With the images removed, repeat the data below exactly.

====== DATA EXTRACT

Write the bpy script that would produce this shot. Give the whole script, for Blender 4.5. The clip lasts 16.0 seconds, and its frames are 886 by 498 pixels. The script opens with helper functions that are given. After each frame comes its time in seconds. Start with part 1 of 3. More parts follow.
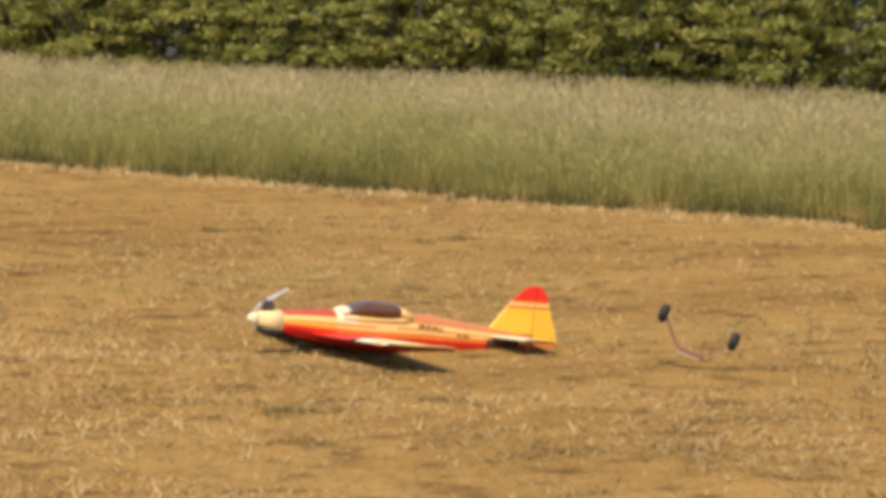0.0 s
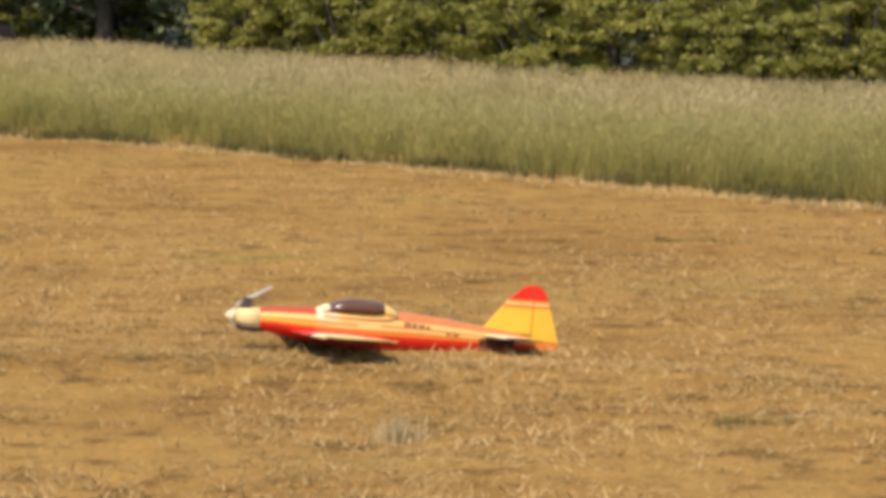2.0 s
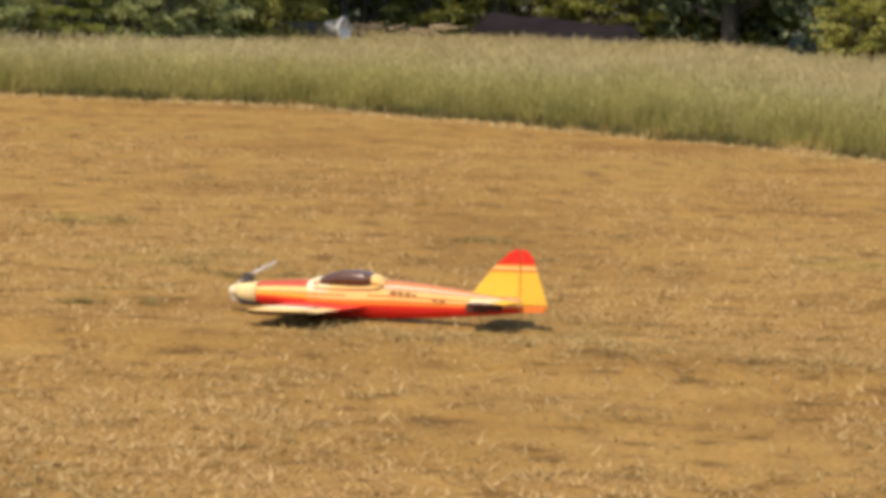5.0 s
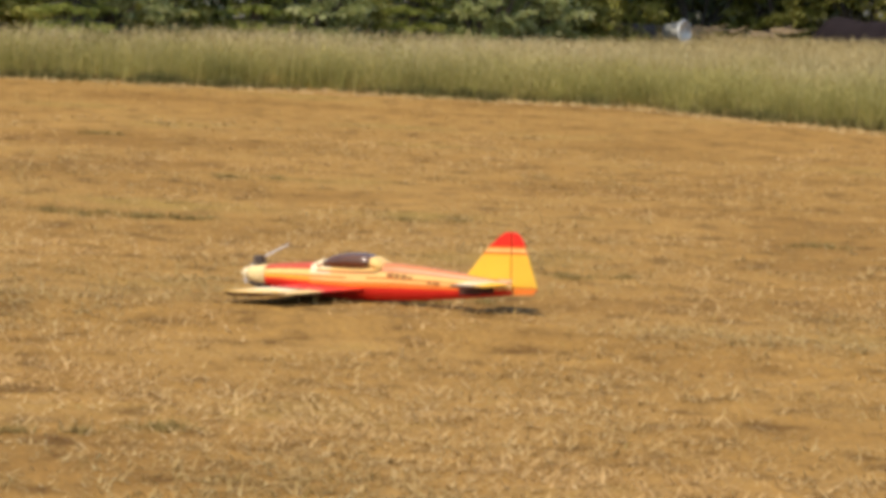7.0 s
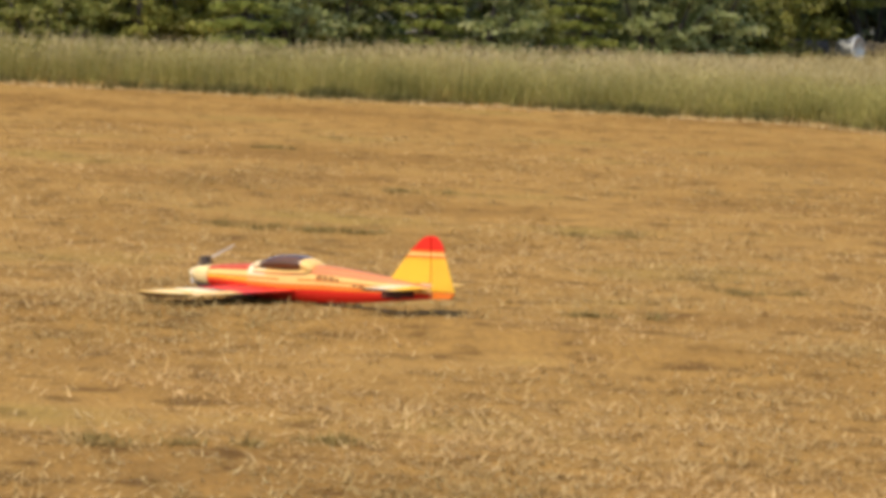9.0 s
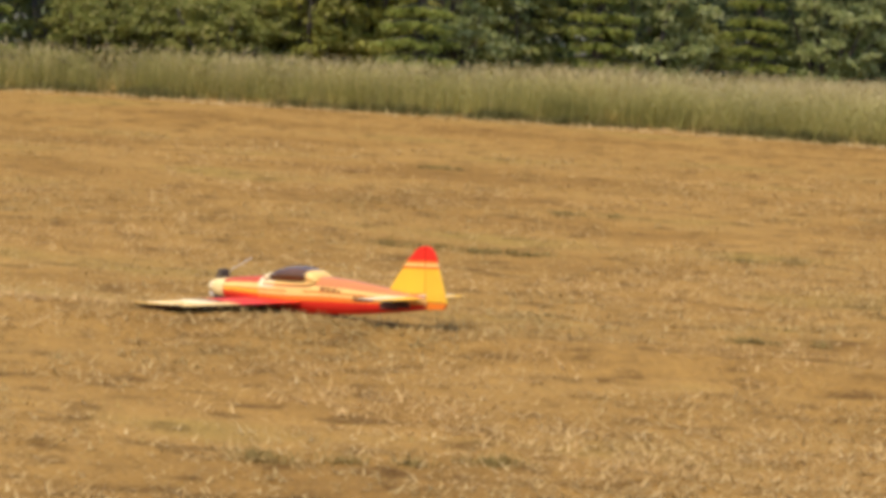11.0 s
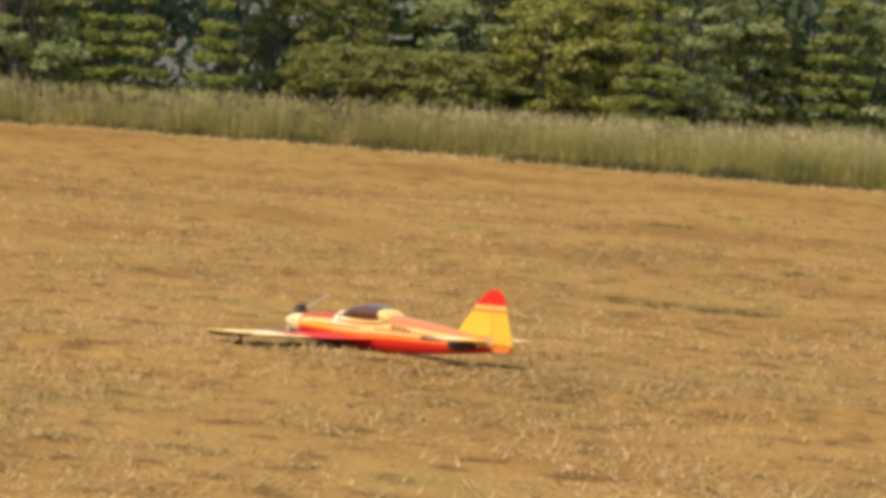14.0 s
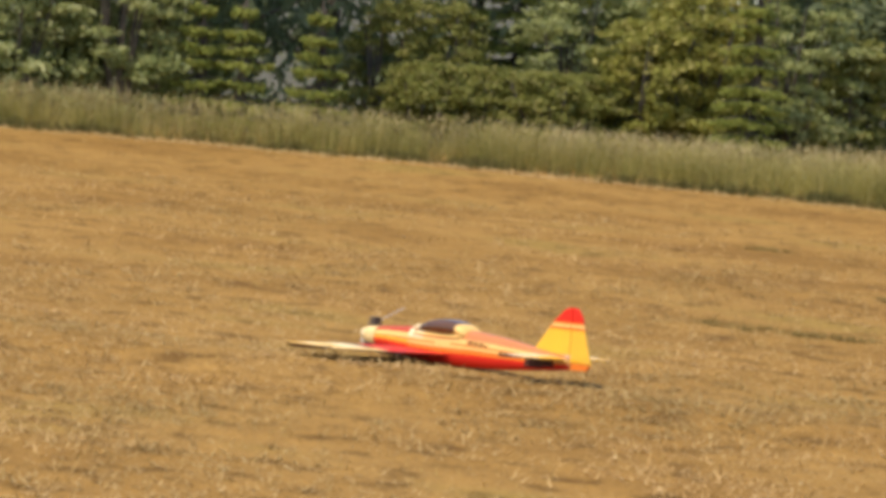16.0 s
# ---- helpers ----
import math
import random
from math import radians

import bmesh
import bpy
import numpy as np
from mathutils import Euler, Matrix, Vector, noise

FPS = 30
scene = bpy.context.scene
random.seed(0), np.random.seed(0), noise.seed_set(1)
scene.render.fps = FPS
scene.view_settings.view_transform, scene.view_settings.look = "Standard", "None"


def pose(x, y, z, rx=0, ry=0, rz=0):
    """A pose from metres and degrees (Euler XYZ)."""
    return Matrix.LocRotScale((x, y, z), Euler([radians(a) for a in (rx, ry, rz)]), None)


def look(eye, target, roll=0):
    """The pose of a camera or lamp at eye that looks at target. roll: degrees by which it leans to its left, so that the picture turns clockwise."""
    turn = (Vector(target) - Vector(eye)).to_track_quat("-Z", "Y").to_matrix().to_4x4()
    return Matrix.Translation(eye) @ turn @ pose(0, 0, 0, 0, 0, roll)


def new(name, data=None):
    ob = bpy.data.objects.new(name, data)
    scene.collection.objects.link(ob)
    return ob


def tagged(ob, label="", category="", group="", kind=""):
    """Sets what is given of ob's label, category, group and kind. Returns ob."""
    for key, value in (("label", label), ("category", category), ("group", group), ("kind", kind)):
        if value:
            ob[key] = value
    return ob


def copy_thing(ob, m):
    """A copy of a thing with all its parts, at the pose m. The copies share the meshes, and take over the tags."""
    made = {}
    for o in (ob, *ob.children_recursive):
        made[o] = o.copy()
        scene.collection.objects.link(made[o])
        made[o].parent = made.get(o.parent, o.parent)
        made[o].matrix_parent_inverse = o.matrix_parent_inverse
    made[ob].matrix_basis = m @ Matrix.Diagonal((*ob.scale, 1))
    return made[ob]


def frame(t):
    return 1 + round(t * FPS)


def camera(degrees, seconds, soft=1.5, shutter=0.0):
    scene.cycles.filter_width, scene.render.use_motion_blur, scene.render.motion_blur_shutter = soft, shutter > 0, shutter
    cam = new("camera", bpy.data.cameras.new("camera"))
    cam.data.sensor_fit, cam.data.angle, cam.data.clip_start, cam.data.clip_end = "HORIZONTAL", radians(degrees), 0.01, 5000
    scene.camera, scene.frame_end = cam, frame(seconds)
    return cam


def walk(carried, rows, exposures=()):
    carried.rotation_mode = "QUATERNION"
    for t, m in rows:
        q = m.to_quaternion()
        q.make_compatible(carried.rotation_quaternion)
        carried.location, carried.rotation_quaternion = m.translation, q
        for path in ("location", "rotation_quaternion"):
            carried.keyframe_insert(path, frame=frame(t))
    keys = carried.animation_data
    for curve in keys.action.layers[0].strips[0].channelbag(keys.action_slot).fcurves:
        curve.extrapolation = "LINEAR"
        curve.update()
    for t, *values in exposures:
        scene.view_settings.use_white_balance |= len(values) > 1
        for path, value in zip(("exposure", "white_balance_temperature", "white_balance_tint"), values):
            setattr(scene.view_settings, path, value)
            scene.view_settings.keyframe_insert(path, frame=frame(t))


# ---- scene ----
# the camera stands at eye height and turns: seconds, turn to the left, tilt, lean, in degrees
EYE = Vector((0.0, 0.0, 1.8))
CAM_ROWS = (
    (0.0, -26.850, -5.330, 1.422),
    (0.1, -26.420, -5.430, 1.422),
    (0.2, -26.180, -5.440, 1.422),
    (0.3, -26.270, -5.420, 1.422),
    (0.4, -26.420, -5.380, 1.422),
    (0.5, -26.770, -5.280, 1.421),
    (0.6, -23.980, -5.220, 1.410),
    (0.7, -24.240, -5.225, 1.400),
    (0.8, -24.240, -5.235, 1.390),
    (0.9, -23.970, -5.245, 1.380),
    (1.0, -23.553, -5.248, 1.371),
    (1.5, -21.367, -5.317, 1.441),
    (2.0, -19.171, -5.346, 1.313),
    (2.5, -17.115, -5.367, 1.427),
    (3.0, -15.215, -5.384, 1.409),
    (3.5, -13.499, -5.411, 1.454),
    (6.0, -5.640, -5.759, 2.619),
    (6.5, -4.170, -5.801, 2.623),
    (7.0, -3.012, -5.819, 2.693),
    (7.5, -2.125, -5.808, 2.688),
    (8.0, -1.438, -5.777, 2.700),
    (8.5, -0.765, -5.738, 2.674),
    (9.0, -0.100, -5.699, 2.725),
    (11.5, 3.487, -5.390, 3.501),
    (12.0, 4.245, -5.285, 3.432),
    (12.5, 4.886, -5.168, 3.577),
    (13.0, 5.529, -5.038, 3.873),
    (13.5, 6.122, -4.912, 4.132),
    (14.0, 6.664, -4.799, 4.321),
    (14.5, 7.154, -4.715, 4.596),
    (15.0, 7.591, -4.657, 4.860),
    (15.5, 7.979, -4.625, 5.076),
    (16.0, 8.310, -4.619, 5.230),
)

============

= RESPONSE =
Write the bpy script that would produce this shot. Give the whole script, for Blender 4.5. The clip lasts 16.0 seconds, and its frames are 886 by 498 pixels. The script opens with helper functions that are given. After each frame comes its time in seconds. Start with part 1 of 3. More parts follow.
0.0 s
2.0 s
5.0 s
7.0 s
9.0 s
11.0 s
14.0 s
16.0 s
# ---- helpers ----
import math
import random
from math import radians

import bmesh
import bpy
import numpy as np
from mathutils import Euler, Matrix, Vector, noise

FPS = 30
scene = bpy.context.scene
random.seed(0), np.random.seed(0), noise.seed_set(1)
scene.render.fps = FPS
scene.view_settings.view_transform, scene.view_settings.look = "Standard", "None"


def pose(x, y, z, rx=0, ry=0, rz=0):
    """A pose from metres and degrees (Euler XYZ)."""
    return Matrix.LocRotScale((x, y, z), Euler([radians(a) for a in (rx, ry, rz)]), None)


def look(eye, target, roll=0):
    """The pose of a camera or lamp at eye that looks at target. roll: degrees by which it leans to its left, so that the picture turns clockwise."""
    turn = (Vector(target) - Vector(eye)).to_track_quat("-Z", "Y").to_matrix().to_4x4()
    return Matrix.Translation(eye) @ turn @ pose(0, 0, 0, 0, 0, roll)


def new(name, data=None):
    ob = bpy.data.objects.new(name, data)
    scene.collection.objects.link(ob)
    return ob


def tagged(ob, label="", category="", group="", kind=""):
    """Sets what is given of ob's label, category, group and kind. Returns ob."""
    for key, value in (("label", label), ("category", category), ("group", group), ("kind", kind)):
        if value:
            ob[key] = value
    return ob


def copy_thing(ob, m):
    """A copy of a thing with all its parts, at the pose m. The copies share the meshes, and take over the tags."""
    made = {}
    for o in (ob, *ob.children_recursive):
        made[o] = o.copy()
        scene.collection.objects.link(made[o])
        made[o].parent = made.get(o.parent, o.parent)
        made[o].matrix_parent_inverse = o.matrix_parent_inverse
    made[ob].matrix_basis = m @ Matrix.Diagonal((*ob.scale, 1))
    return made[ob]


def frame(t):
    return 1 + round(t * FPS)


def camera(degrees, seconds, soft=1.5, shutter=0.0):
    scene.cycles.filter_width, scene.render.use_motion_blur, scene.render.motion_blur_shutter = soft, shutter > 0, shutter
    cam = new("camera", bpy.data.cameras.new("camera"))
    cam.data.sensor_fit, cam.data.angle, cam.data.clip_start, cam.data.clip_end = "HORIZONTAL", radians(degrees), 0.01, 5000
    scene.camera, scene.frame_end = cam, frame(seconds)
    return cam


def walk(carried, rows, exposures=()):
    carried.rotation_mode = "QUATERNION"
    for t, m in rows:
        q = m.to_quaternion()
        q.make_compatible(carried.rotation_quaternion)
        carried.location, carried.rotation_quaternion = m.translation, q
        for path in ("location", "rotation_quaternion"):
            carried.keyframe_insert(path, frame=frame(t))
    keys = carried.animation_data
    for curve in keys.action.layers[0].strips[0].channelbag(keys.action_slot).fcurves:
        curve.extrapolation = "LINEAR"
        curve.update()
    for t, *values in exposures:
        scene.view_settings.use_white_balance |= len(values) > 1
        for path, value in zip(("exposure", "white_balance_temperature", "white_balance_tint"), values):
            setattr(scene.view_settings, path, value)
            scene.view_settings.keyframe_insert(path, frame=frame(t))


# ---- scene ----
# the camera stands at eye height and turns: seconds, turn to the left, tilt, lean, in degrees
EYE = Vector((0.0, 0.0, 1.8))
CAM_ROWS = (
    (0.0, -26.850, -5.330, 1.422),
    (0.1, -26.420, -5.430, 1.422),
    (0.2, -26.180, -5.440, 1.422),
    (0.3, -26.270, -5.420, 1.422),
    (0.4, -26.420, -5.380, 1.422),
    (0.5, -26.770, -5.280, 1.421),
    (0.6, -23.980, -5.220, 1.410),
    (0.7, -24.240, -5.225, 1.400),
    (0.8, -24.240, -5.235, 1.390),
    (0.9, -23.970, -5.245, 1.380),
    (1.0, -23.553, -5.248, 1.371),
    (1.5, -21.367, -5.317, 1.441),
    (2.0, -19.171, -5.346, 1.313),
    (2.5, -17.115, -5.367, 1.427),
    (3.0, -15.215, -5.384, 1.409),
    (3.5, -13.499, -5.411, 1.454),
    (6.0, -5.640, -5.759, 2.619),
    (6.5, -4.170, -5.801, 2.623),
    (7.0, -3.012, -5.819, 2.693),
    (7.5, -2.125, -5.808, 2.688),
    (8.0, -1.438, -5.777, 2.700),
    (8.5, -0.765, -5.738, 2.674),
    (9.0, -0.100, -5.699, 2.725),
    (11.5, 3.487, -5.390, 3.501),
    (12.0, 4.245, -5.285, 3.432),
    (12.5, 4.886, -5.168, 3.577),
    (13.0, 5.529, -5.038, 3.873),
    (13.5, 6.122, -4.912, 4.132),
    (14.0, 6.664, -4.799, 4.321),
    (14.5, 7.154, -4.715, 4.596),
    (15.0, 7.591, -4.657, 4.860),
    (15.5, 7.979, -4.625, 5.076),
    (16.0, 8.310, -4.619, 5.230),
)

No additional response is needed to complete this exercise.